I am trying to use the Distances
package in Julia to perform a broadcasted computation of distance matrices.
I understand how to calculate a single N x N
distance matrix for some matrix X
(with dimensions D x N
), where each column X[:,i]
stores a D
-dimensional feature vector for observation i
. The code would be:
using Distances
dist_matrix = pairwise(Euclidean(), X, dims = 2)
dist_matrix
contains the Euclidean distances between each pair of D
-dimensional columns, e.g. dist_matrix[m,n]
stores the Euclidean distance between X[:,m]
and X[:,n]
.
Now imagine my array X
is actually an entire tensor or 'volume' of D
-dimensional observations, so that X[:,i,j]
stores the j
-th 'slice' of my D x N
observations.

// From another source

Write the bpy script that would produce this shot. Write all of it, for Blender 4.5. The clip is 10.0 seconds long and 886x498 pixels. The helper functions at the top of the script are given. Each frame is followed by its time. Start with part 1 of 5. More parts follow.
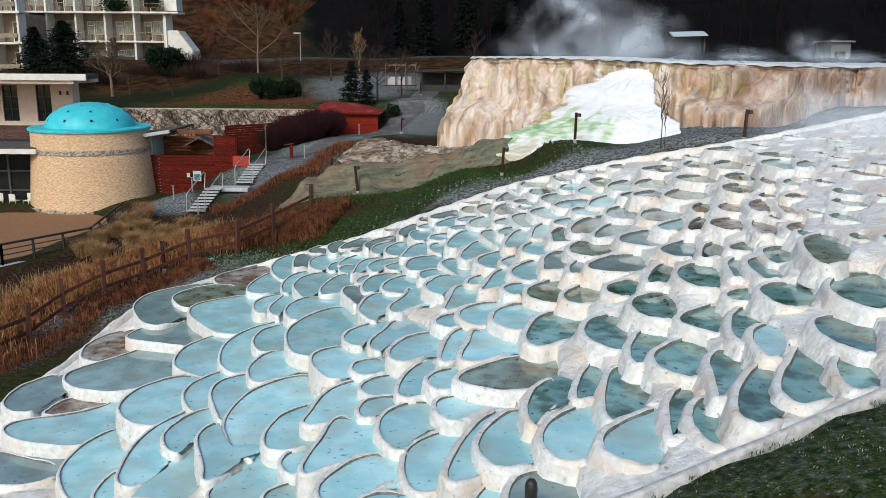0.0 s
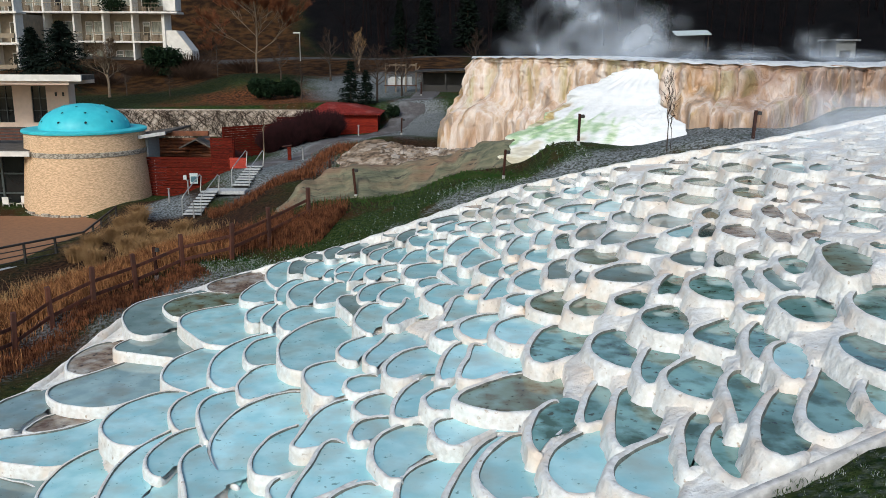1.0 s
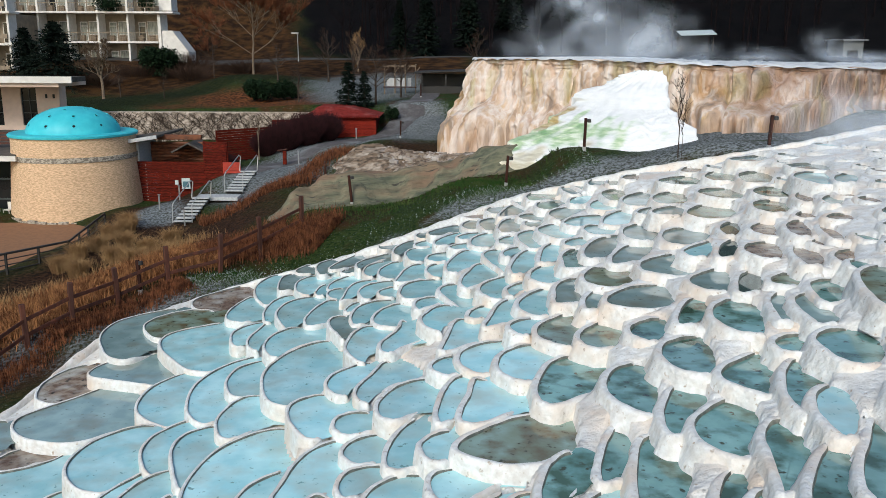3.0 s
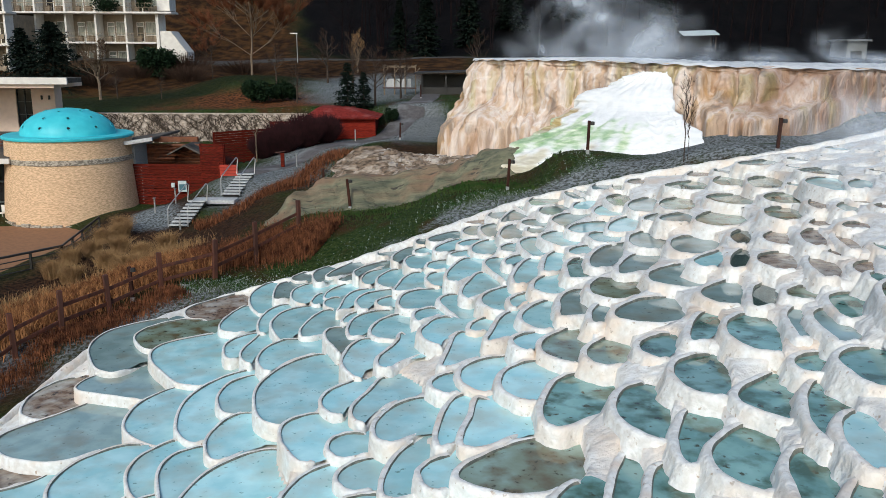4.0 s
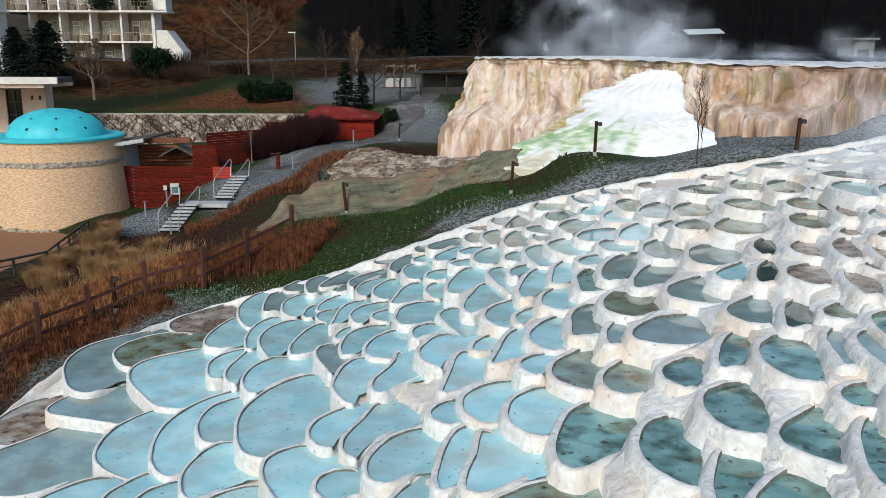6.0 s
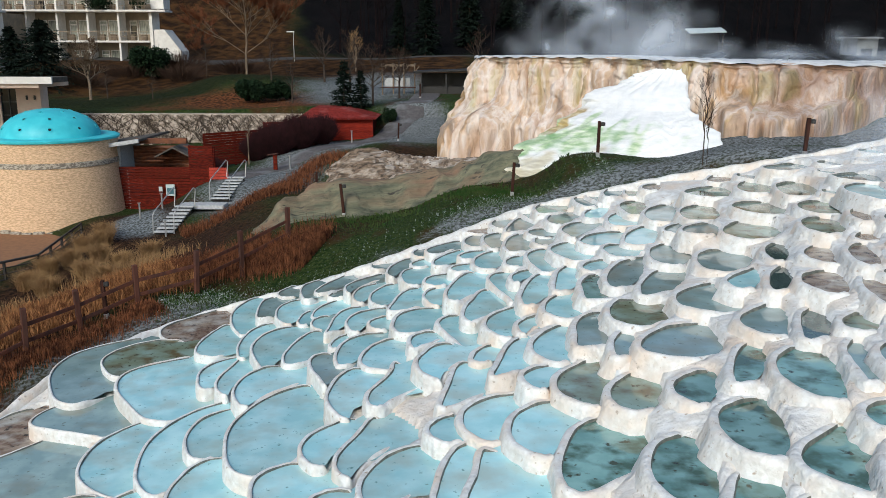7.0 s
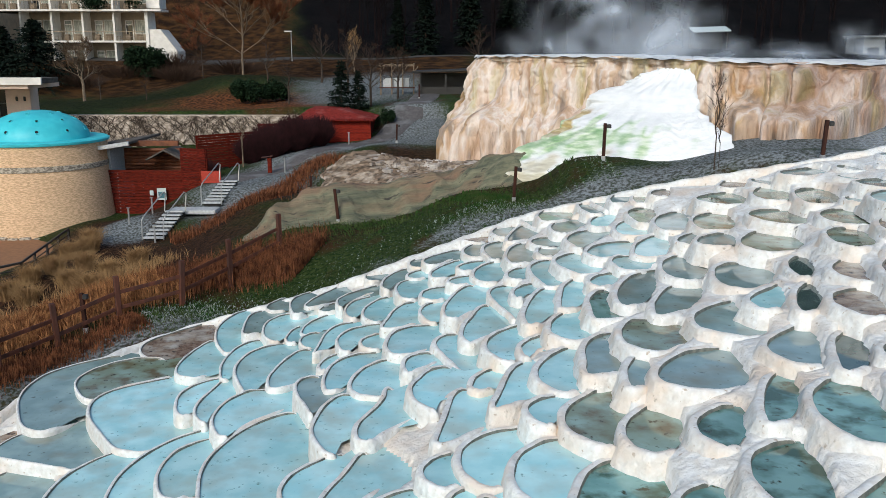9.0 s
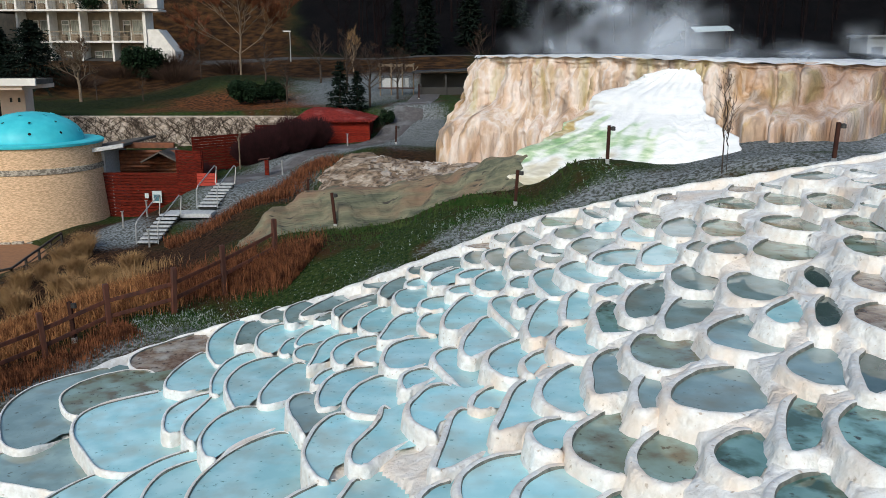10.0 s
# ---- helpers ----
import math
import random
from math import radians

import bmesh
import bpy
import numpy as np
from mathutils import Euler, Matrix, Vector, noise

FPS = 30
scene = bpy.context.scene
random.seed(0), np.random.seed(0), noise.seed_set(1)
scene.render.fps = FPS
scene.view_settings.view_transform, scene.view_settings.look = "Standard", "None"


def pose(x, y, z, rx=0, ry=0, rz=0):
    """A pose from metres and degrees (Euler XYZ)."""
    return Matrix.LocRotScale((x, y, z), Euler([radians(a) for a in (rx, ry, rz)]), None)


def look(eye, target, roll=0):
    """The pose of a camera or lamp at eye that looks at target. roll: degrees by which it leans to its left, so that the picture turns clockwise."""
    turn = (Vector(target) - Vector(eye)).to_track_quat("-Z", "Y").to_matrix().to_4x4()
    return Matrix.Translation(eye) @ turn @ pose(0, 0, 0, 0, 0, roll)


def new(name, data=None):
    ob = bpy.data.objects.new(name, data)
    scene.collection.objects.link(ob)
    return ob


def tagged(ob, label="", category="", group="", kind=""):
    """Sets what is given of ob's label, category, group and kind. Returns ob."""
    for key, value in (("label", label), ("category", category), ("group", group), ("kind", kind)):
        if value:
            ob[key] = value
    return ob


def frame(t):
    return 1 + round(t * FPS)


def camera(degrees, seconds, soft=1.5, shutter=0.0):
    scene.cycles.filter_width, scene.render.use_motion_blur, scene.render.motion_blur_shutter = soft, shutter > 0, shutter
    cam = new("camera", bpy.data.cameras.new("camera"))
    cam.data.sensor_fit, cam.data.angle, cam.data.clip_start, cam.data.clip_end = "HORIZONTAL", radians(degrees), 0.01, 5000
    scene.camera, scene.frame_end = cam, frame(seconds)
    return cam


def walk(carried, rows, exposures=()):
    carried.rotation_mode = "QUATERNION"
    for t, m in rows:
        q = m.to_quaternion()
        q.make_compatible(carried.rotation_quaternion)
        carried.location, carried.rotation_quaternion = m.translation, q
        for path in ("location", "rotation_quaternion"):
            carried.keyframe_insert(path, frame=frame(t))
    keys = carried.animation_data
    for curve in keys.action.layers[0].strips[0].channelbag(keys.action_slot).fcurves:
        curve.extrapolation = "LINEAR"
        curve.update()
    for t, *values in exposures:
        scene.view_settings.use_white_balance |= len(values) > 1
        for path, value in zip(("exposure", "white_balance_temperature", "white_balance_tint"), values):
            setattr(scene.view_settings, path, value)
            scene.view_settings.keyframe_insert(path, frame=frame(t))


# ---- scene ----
import itertools

cam = camera(55.2, 10.0, soft=0.7)
# seconds, x, y, z, tilt, roll, turn: a level glide towards the salt hill
ROWS = [
    (0, 0.000, 0.000, 10.000, -12.94, 0.40, -0.00),
    (0.5, 0.023, 0.483, 10.003, -12.95, 0.37, 0.04),
    (1, 0.056, 0.917, 10.016, -12.97, 0.29, 0.11),
    (1.5, 0.081, 1.320, 10.032, -12.99, 0.28, 0.15),
    (2, 0.096, 1.728, 10.050, -12.99, 0.25, 0.18),
    (2.5, 0.100, 2.172, 10.068, -12.99, 0.24, 0.17),
    (4, 0.099, 3.359, 10.129, -12.98, 0.23, 0.19),
    (4.5, 0.102, 3.773, 10.119, -12.96, 0.22, 0.20),
    (5, 0.092, 4.120, 10.104, -12.98, 0.23, 0.19),
    (5.5, 0.092, 4.499, 10.065, -12.97, 0.21, 0.21),
    (7, 0.112, 5.613, 9.990, -12.99, 0.14, 0.23),
    (7.5, 0.115, 5.965, 9.969, -13.00, 0.17, 0.22),
    (8, 0.139, 6.363, 9.943, -12.98, 0.12, 0.27),
    (8.5, 0.160, 6.669, 9.960, -13.00, 0.08, 0.27),
    (9, 0.186, 7.030, 9.967, -13.00, 0.05, 0.29),
    (9.5, 0.192, 7.420, 9.969, -13.01, -0.00, 0.29),
    (10, 0.203, 7.818, 9.994, -13.02, -0.01, 0.32),
]
EXPOSURE = 0.33
walk(cam, [(t, pose(x, y, z, 0, 0, turn) @ pose(0, 0, 0, 90 + tilt) @ pose(0, 0, 0, 0, 0, roll)) for t, x, y, z, tilt, roll, turn in ROWS],
     exposures=[(0.0, EXPOSURE, 6450, 6.0), (10.0, EXPOSURE, 6450, 6.0)])

# ---- light ----
world = bpy.data.worlds.new("winter_sky")
scene.world = world
world.use_nodes = True
wn = world.node_tree
sky = wn.nodes.new("ShaderNodeTexSky")
sky.sky_type = "NISHITA"
sky.sun_disc = False
sky.sun_elevation = radians(35)
sky.sun_rotation = radians(199)
sky.air_density, sky.dust_density, sky.ozone_density = 1.0, 1.6, 1.2
wn.nodes["Background"].inputs[1].default_value = 0.11
wn.links.new(sky.outputs[0], wn.nodes["Background"].inputs[0])
sun = new("sun", bpy.data.lights.new("sun", "SUN"))
sun.data.energy, sun.data.angle, sun.data.color = 1.5, radians(16), (1.0, 0.97, 0.92)
sun.matrix_world = look((-16, -24, 34), (0, 22, 0))


# ---- materials ----
def material(name, colour, colour2=None, scale=4.0, rough=0.8, bump=0.3, bump_scale=30.0, stain=None, stain_scale=0.6,
             stain_at=0.55, metal=0.0, stretch=(1, 1, 1), spread=0.12, vary=0.0, soft=0.1, dist=0.02, speck=None, speck_scale=18.0, speck_at=0.66, turn=0.0):
    """Two colours mixed by fine noise, a large-scale stain, bump, and a slight change from piece to piece."""
    m = bpy.data.materials.new(name)
    m.use_nodes = True
    t = m.node_tree
    n, link = t.nodes, t.links.new
    b = n["Principled BSDF"]
    co = n.new("ShaderNodeNewGeometry")
    mp = n.new("ShaderNodeMapping")
    mp.inputs["Scale"].default_value = stretch
    if turn:
        rot = n.new("ShaderNodeMapping")
        rot.inputs["Rotation"].default_value = (0, 0, radians(turn))
        link(co.outputs["Position"], rot.inputs["Vector"])
        link(rot.outputs[0], mp.inputs["Vector"])
    else:
        link(co.outputs["Position"], mp.inputs["Vector"])

    def tex(s, detail=5.0):
        x = n.new("ShaderNodeTexNoise")
        x.inputs["Scale"].default_value, x.inputs["Detail"].default_value = s, detail
        link(mp.outputs[0], x.inputs["Vector"])
        return x.outputs[0]

    def ramp(src, lo, hi):
        r = n.new("ShaderNodeMapRange")
        r.inputs["From Min"].default_value, r.inputs["From Max"].default_value = lo, hi
        link(src, r.inputs["Value"])
        return r.outputs[0]

    def mix(f, a, c):
        x = n.new("ShaderNodeMix")
        x.data_type = "RGBA"
        link(f, x.inputs["Factor"])
        for k, v in ((6, a), (7, c)):
            if isinstance(v, tuple):
                x.inputs[k].default_value = (*v, 1)
            else:
                link(v, x.inputs[k])
        return x.outputs[2]

    c2 = colour2 or tuple(c * 0.7 for c in colour)
    out = mix(ramp(tex(scale), 0.5 - spread, 0.5 + spread), colour, c2)
    if stain:
        out = mix(ramp(tex(stain_scale, 4.0), stain_at - soft, stain_at + soft), out, stain)
    if speck:
        out = mix(ramp(tex(speck_scale, 3.0), speck_at - 0.04, speck_at + 0.04), out, speck)
    if vary:
        info = n.new("ShaderNodeObjectInfo")
        hsv = n.new("ShaderNodeHueSaturation")
        link(ramp(info.outputs["Random"], 0, 1), hsv.inputs["Value"])
        v = n.new("ShaderNodeMapRange")
        v.inputs["To Min"].default_value, v.inputs["To Max"].default_value = 1 - vary, 1 + vary
        link(info.outputs["Random"], v.inputs["Value"])
        link(v.outputs[0], hsv.inputs["Value"])
        link(out, hsv.inputs["Color"])
        out = hsv.outputs[0]
    link(out, b.inputs["Base Color"])
    b.inputs["Roughness"].default_value = rough
    b.inputs["Metallic"].default_value = metal
    if bump:
        bp = n.new("ShaderNodeBump")
        bp.inputs["Strength"].default_value, bp.inputs["Distance"].default_value = bump, dist
        link(tex(bump_scale, 6.0), bp.inputs["Height"])
        link(bp.outputs[0], b.inputs["Normal"])
    if rough > 0.84:
        b.inputs["Specular IOR Level"].default_value = 0.15
    return m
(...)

The whole array X
thus has dimensions D x N x T
, where T
is the number of slices.
Accordingly, I want to compute a tensor or 'volume' of distance matrices, so that dist_matrix
will have dimensions N x N x T
.
Is there a way to do this in a single line by broadcasting the pairwise()
function in Julia? What's the fastest way to do this? Below shows the idea with a basic for loop:
using Distances
dist_matrix_tensor = zeros(N,N,T);
for t = 1:T
dist_matrix_tensor[:,:,t] = pairwise(Euclidean(), X[:,:,t], dims = 2)
end
EDIT:
I figured out how to do this using mapslices
, but still not sure if it's the best way.
using Distances
dist_function(x) = pairwise(Euclidean(), x, dims = 2) # define a function that gets the N x N distance matrix for a single 'slice'
dist_matrix_tensor = mapslices(dist_function, X, dims = [1,2]) # map your matrix-operating function across the slices of the main tensor X
This can of course also be parallelized since each 'slice' of X is independent in this computation, so I'm basically just looking for the fastest way to do this. I'm also in general interested in how you would do this with broadcasting specifically.